▶ **What you need to do**
With the images removed, repeat the data below exactly.
>> begin Supplied material
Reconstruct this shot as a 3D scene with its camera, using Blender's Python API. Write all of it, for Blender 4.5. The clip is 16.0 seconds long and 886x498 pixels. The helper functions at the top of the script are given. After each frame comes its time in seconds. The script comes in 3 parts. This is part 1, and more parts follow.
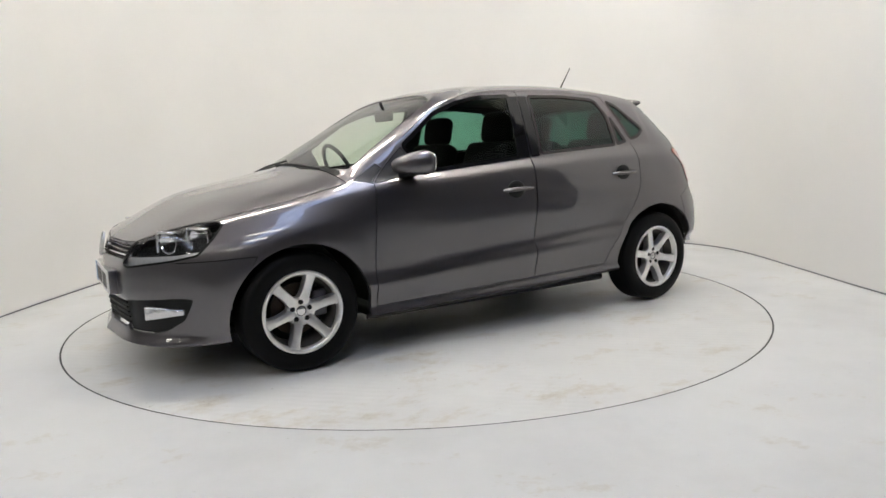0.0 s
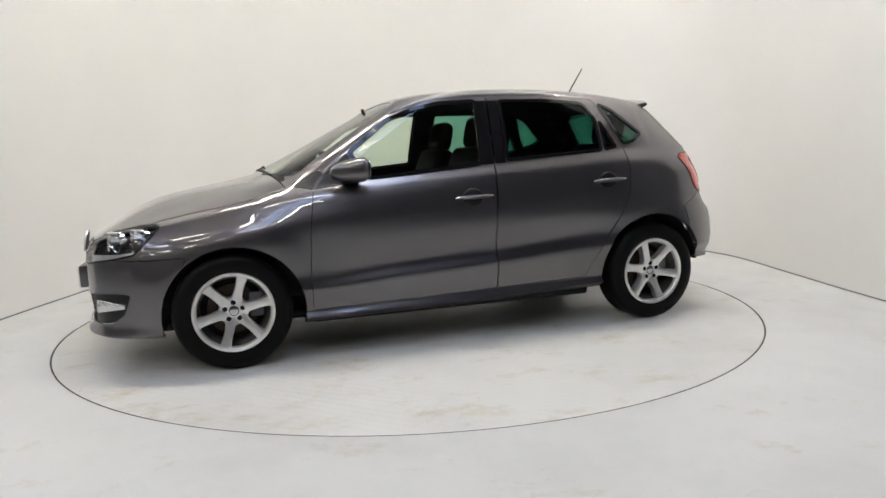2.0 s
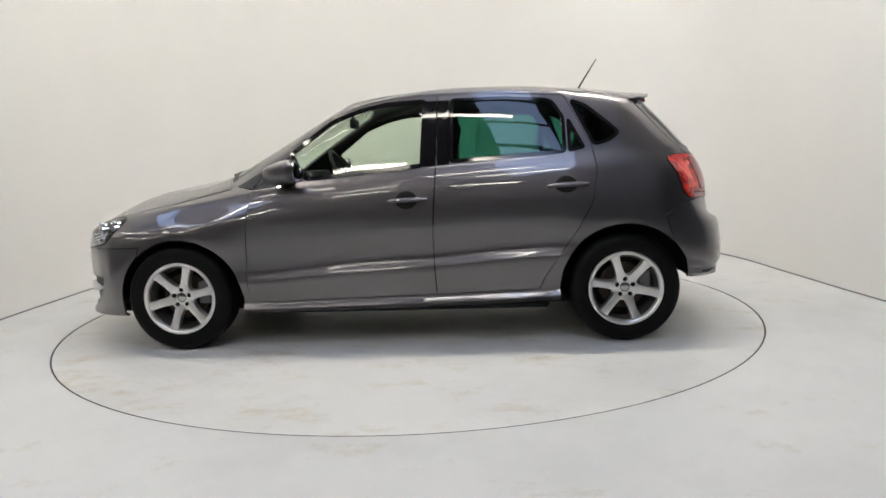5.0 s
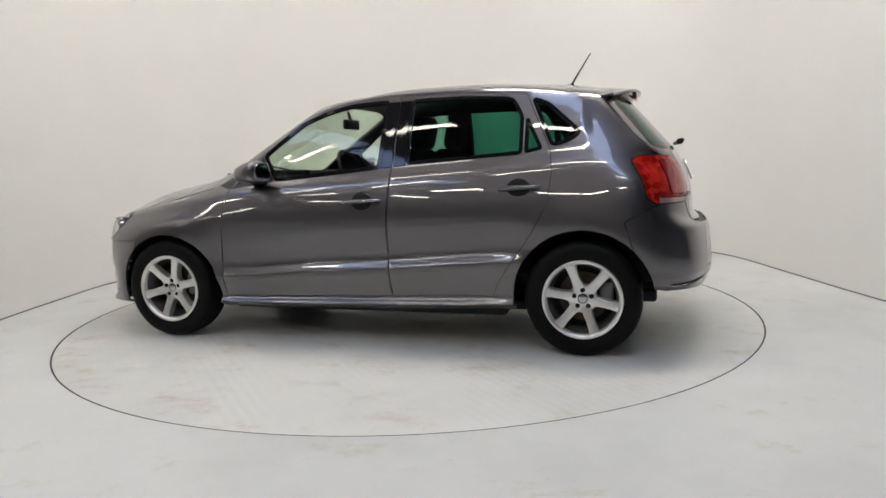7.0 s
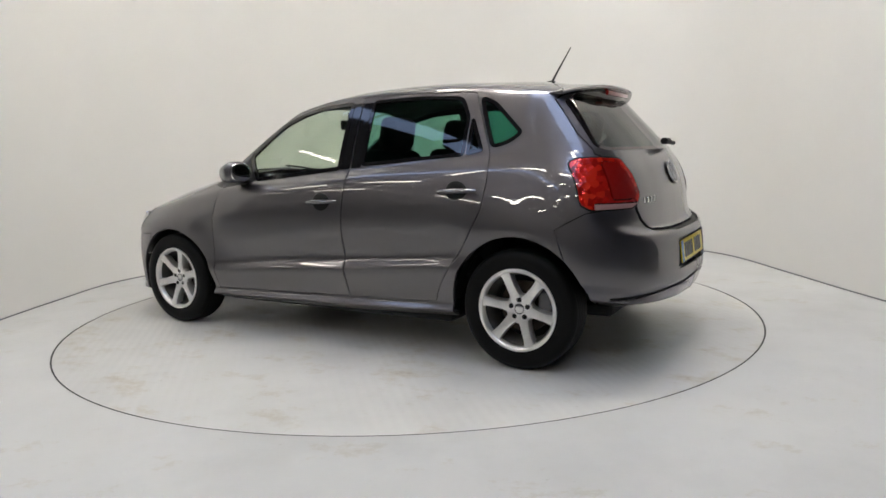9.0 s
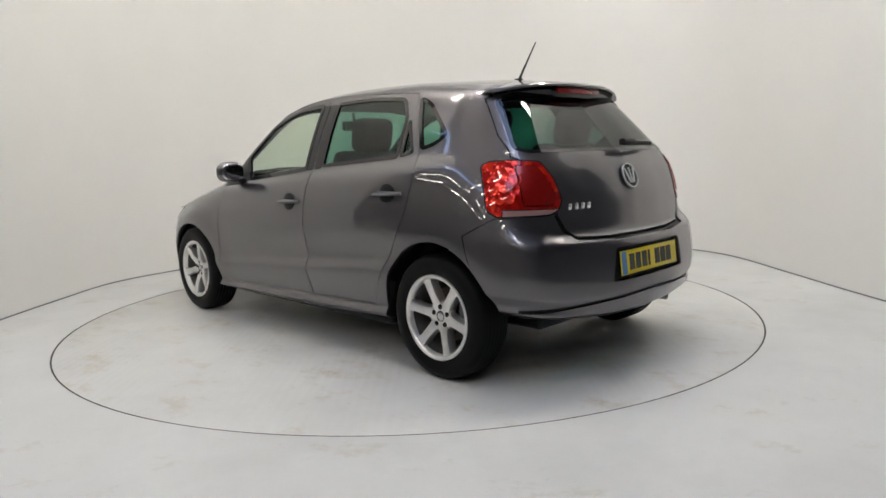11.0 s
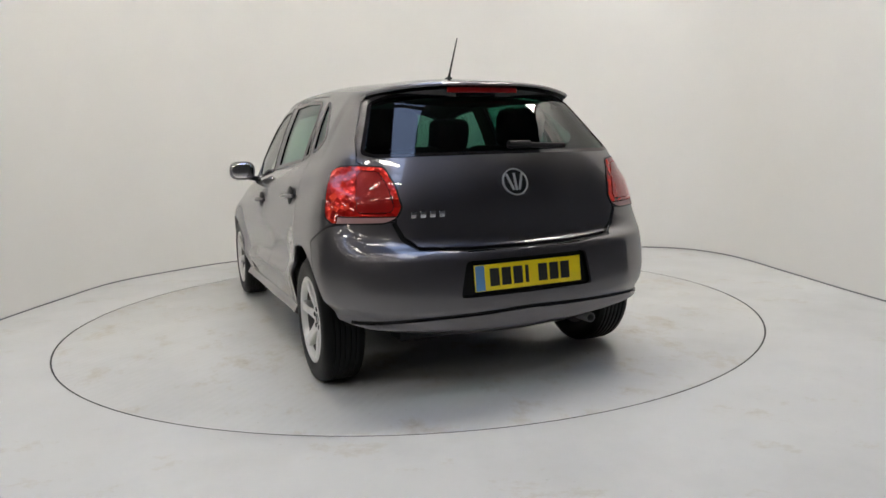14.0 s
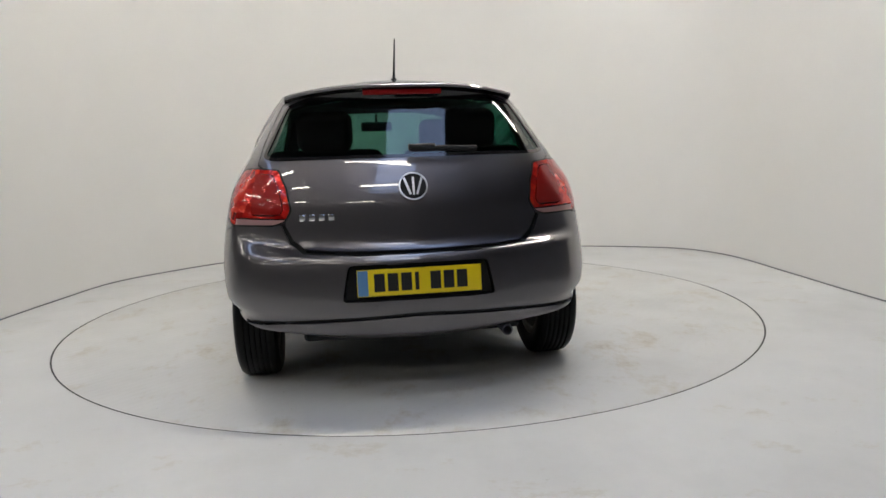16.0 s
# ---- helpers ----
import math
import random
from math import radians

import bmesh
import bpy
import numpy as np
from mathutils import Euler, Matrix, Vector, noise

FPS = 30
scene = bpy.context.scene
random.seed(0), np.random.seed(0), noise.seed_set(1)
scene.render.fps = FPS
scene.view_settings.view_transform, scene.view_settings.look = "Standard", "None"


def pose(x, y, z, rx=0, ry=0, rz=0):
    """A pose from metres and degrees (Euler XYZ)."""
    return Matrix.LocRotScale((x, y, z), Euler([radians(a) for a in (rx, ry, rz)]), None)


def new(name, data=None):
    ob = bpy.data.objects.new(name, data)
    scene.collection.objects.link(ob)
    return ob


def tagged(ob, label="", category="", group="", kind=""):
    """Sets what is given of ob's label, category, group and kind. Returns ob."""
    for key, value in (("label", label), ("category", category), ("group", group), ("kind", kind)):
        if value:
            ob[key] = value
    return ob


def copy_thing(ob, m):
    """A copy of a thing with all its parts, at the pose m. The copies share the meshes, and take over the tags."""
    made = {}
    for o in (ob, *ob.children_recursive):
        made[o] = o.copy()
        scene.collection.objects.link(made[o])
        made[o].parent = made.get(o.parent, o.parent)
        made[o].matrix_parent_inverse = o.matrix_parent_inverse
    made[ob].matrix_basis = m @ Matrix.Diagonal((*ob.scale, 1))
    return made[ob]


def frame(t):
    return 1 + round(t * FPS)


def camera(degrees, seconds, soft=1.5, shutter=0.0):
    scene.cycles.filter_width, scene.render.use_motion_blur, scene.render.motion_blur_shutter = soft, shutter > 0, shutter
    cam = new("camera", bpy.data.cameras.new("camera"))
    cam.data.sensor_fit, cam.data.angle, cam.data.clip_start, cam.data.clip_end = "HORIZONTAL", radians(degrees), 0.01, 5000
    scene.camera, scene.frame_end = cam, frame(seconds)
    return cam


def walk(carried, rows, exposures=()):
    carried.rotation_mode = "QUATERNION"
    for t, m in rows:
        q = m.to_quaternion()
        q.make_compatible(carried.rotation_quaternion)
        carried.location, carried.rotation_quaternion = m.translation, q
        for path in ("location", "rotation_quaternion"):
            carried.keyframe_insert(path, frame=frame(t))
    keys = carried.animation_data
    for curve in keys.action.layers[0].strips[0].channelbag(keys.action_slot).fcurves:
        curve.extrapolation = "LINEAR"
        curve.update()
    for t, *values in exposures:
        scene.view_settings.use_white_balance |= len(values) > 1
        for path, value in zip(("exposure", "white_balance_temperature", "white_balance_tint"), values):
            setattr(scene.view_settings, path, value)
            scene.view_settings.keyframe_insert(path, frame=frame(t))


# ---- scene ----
# ---- camera and its walk ----
cam = camera(66.05, 16.0, soft=1.6)
EYE_Z, PITCH, PAN, ROLL = 1.039, -7.756, -2.589, -1.938


def cam_pose(dpan, dpitch):
    return pose(0, 0, EYE_Z, 90 + PITCH + dpitch, 0, PAN + dpan) @ pose(0, 0, 0, 0, 0, ROLL)


walk(cam, [(0.0, cam_pose(0.60, -0.42)), (0.2, cam_pose(0.58, -0.31)), (0.4, cam_pose(0.47, -0.08)),
           (0.6, cam_pose(0.44, -0.06)), (0.8, cam_pose(0.40, -0.03)), (1.0, cam_pose(0.0, 0.0)),
           (1.2, cam_pose(0.0, 0.0)), (16.0, cam_pose(0.0, 0.0))],
     [(0.0, -0.16), (4.0, -0.18), (7.0, -0.31), (9.0, -0.36), (12.5, -0.36), (16.0, -0.48)])

# ---- world, lights and exposure ----
TABLE_Y, TABLE_R = 4.688, 2.223        # turntable centre and radius
world = bpy.data.worlds.new("hall_air")
scene.world = world
world.use_nodes = True
wnt = world.node_tree
sky = wnt.nodes.new("ShaderNodeTexSky")
sky.sky_type, sky.sun_disc, sky.sun_elevation, sky.sun_rotation = "NISHITA", False, radians(40), radians(200)
wnt.links.new(sky.outputs[0], wnt.nodes["Background"].inputs[0])
wnt.nodes["Background"].inputs[1].default_value = 0.1


# ---- materials ----
def material(name, colour, rough=0.5, metal=0.0, **more):
    m = bpy.data.materials.new(name)
    m.use_nodes = True
    b = m.node_tree.nodes["Principled BSDF"]
    b.inputs["Base Color"].default_value = (*colour, 1)
    b.inputs["Roughness"].default_value = rough
    b.inputs["Metallic"].default_value = metal
    for key, value in more.items():
        b.inputs[key.replace("_", " ")].default_value = value
    return m


def coords(m):
    return m.node_tree.nodes.new("ShaderNodeTexCoord").outputs["Object"]


def stretched(m, sx, sy):
    n = m.node_tree.nodes.new("ShaderNodeMapping")
    n.inputs["Scale"].default_value = (sx, sy, 1)
    m.node_tree.links.new(coords(m), n.inputs["Vector"])
    return n.outputs["Vector"]


def noise_tex(m, scale, detail=4, rough=0.55, vector=None):
    n = m.node_tree.nodes.new("ShaderNodeTexNoise")
    n.inputs["Scale"].default_value, n.inputs["Detail"].default_value, n.inputs["Roughness"].default_value = scale, detail, rough
    m.node_tree.links.new(vector or coords(m), n.inputs["Vector"])
    return n.outputs["Fac"]


def ramp(m, fac, stops):
    n = m.node_tree.nodes.new("ShaderNodeValToRGB")
    els = n.color_ramp.elements
    for i, (p, c) in enumerate(stops):
        e = els[i] if i < 2 else els.new(p)
        e.position, e.color = p, (*c, 1)
    m.node_tree.links.new(fac, n.inputs[0])
    return n.outputs["Color"]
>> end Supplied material
▶ **Complete answer**
Reconstruct this shot as a 3D scene with its camera, using Blender's Python API. Write all of it, for Blender 4.5. The clip is 16.0 seconds long and 886x498 pixels. The helper functions at the top of the script are given. After each frame comes its time in seconds. The script comes in 3 parts. This is part 1, and more parts follow.
0.0 s
2.0 s
5.0 s
7.0 s
9.0 s
11.0 s
14.0 s
16.0 s
# ---- helpers ----
import math
import random
from math import radians

import bmesh
import bpy
import numpy as np
from mathutils import Euler, Matrix, Vector, noise

FPS = 30
scene = bpy.context.scene
random.seed(0), np.random.seed(0), noise.seed_set(1)
scene.render.fps = FPS
scene.view_settings.view_transform, scene.view_settings.look = "Standard", "None"


def pose(x, y, z, rx=0, ry=0, rz=0):
    """A pose from metres and degrees (Euler XYZ)."""
    return Matrix.LocRotScale((x, y, z), Euler([radians(a) for a in (rx, ry, rz)]), None)


def new(name, data=None):
    ob = bpy.data.objects.new(name, data)
    scene.collection.objects.link(ob)
    return ob


def tagged(ob, label="", category="", group="", kind=""):
    """Sets what is given of ob's label, category, group and kind. Returns ob."""
    for key, value in (("label", label), ("category", category), ("group", group), ("kind", kind)):
        if value:
            ob[key] = value
    return ob


def copy_thing(ob, m):
    """A copy of a thing with all its parts, at the pose m. The copies share the meshes, and take over the tags."""
    made = {}
    for o in (ob, *ob.children_recursive):
        made[o] = o.copy()
        scene.collection.objects.link(made[o])
        made[o].parent = made.get(o.parent, o.parent)
        made[o].matrix_parent_inverse = o.matrix_parent_inverse
    made[ob].matrix_basis = m @ Matrix.Diagonal((*ob.scale, 1))
    return made[ob]


def frame(t):
    return 1 + round(t * FPS)


def camera(degrees, seconds, soft=1.5, shutter=0.0):
    scene.cycles.filter_width, scene.render.use_motion_blur, scene.render.motion_blur_shutter = soft, shutter > 0, shutter
    cam = new("camera", bpy.data.cameras.new("camera"))
    cam.data.sensor_fit, cam.data.angle, cam.data.clip_start, cam.data.clip_end = "HORIZONTAL", radians(degrees), 0.01, 5000
    scene.camera, scene.frame_end = cam, frame(seconds)
    return cam


def walk(carried, rows, exposures=()):
    carried.rotation_mode = "QUATERNION"
    for t, m in rows:
        q = m.to_quaternion()
        q.make_compatible(carried.rotation_quaternion)
        carried.location, carried.rotation_quaternion = m.translation, q
        for path in ("location", "rotation_quaternion"):
            carried.keyframe_insert(path, frame=frame(t))
    keys = carried.animation_data
    for curve in keys.action.layers[0].strips[0].channelbag(keys.action_slot).fcurves:
        curve.extrapolation = "LINEAR"
        curve.update()
    for t, *values in exposures:
        scene.view_settings.use_white_balance |= len(values) > 1
        for path, value in zip(("exposure", "white_balance_temperature", "white_balance_tint"), values):
            setattr(scene.view_settings, path, value)
            scene.view_settings.keyframe_insert(path, frame=frame(t))


# ---- scene ----
# ---- camera and its walk ----
cam = camera(66.05, 16.0, soft=1.6)
EYE_Z, PITCH, PAN, ROLL = 1.039, -7.756, -2.589, -1.938


def cam_pose(dpan, dpitch):
    return pose(0, 0, EYE_Z, 90 + PITCH + dpitch, 0, PAN + dpan) @ pose(0, 0, 0, 0, 0, ROLL)


walk(cam, [(0.0, cam_pose(0.60, -0.42)), (0.2, cam_pose(0.58, -0.31)), (0.4, cam_pose(0.47, -0.08)),
           (0.6, cam_pose(0.44, -0.06)), (0.8, cam_pose(0.40, -0.03)), (1.0, cam_pose(0.0, 0.0)),
           (1.2, cam_pose(0.0, 0.0)), (16.0, cam_pose(0.0, 0.0))],
     [(0.0, -0.16), (4.0, -0.18), (7.0, -0.31), (9.0, -0.36), (12.5, -0.36), (16.0, -0.48)])

# ---- world, lights and exposure ----
TABLE_Y, TABLE_R = 4.688, 2.223        # turntable centre and radius
world = bpy.data.worlds.new("hall_air")
scene.world = world
world.use_nodes = True
wnt = world.node_tree
sky = wnt.nodes.new("ShaderNodeTexSky")
sky.sky_type, sky.sun_disc, sky.sun_elevation, sky.sun_rotation = "NISHITA", False, radians(40), radians(200)
wnt.links.new(sky.outputs[0], wnt.nodes["Background"].inputs[0])
wnt.nodes["Background"].inputs[1].default_value = 0.1


# ---- materials ----
def material(name, colour, rough=0.5, metal=0.0, **more):
    m = bpy.data.materials.new(name)
    m.use_nodes = True
    b = m.node_tree.nodes["Principled BSDF"]
    b.inputs["Base Color"].default_value = (*colour, 1)
    b.inputs["Roughness"].default_value = rough
    b.inputs["Metallic"].default_value = metal
    for key, value in more.items():
        b.inputs[key.replace("_", " ")].default_value = value
    return m


def coords(m):
    return m.node_tree.nodes.new("ShaderNodeTexCoord").outputs["Object"]


def stretched(m, sx, sy):
    n = m.node_tree.nodes.new("ShaderNodeMapping")
    n.inputs["Scale"].default_value = (sx, sy, 1)
    m.node_tree.links.new(coords(m), n.inputs["Vector"])
    return n.outputs["Vector"]


def noise_tex(m, scale, detail=4, rough=0.55, vector=None):
    n = m.node_tree.nodes.new("ShaderNodeTexNoise")
    n.inputs["Scale"].default_value, n.inputs["Detail"].default_value, n.inputs["Roughness"].default_value = scale, detail, rough
    m.node_tree.links.new(vector or coords(m), n.inputs["Vector"])
    return n.outputs["Fac"]


def ramp(m, fac, stops):
    n = m.node_tree.nodes.new("ShaderNodeValToRGB")
    els = n.color_ramp.elements
    for i, (p, c) in enumerate(stops):
        e = els[i] if i < 2 else els.new(p)
        e.position, e.color = p, (*c, 1)
    m.node_tree.links.new(fac, n.inputs[0])
    return n.outputs["Color"]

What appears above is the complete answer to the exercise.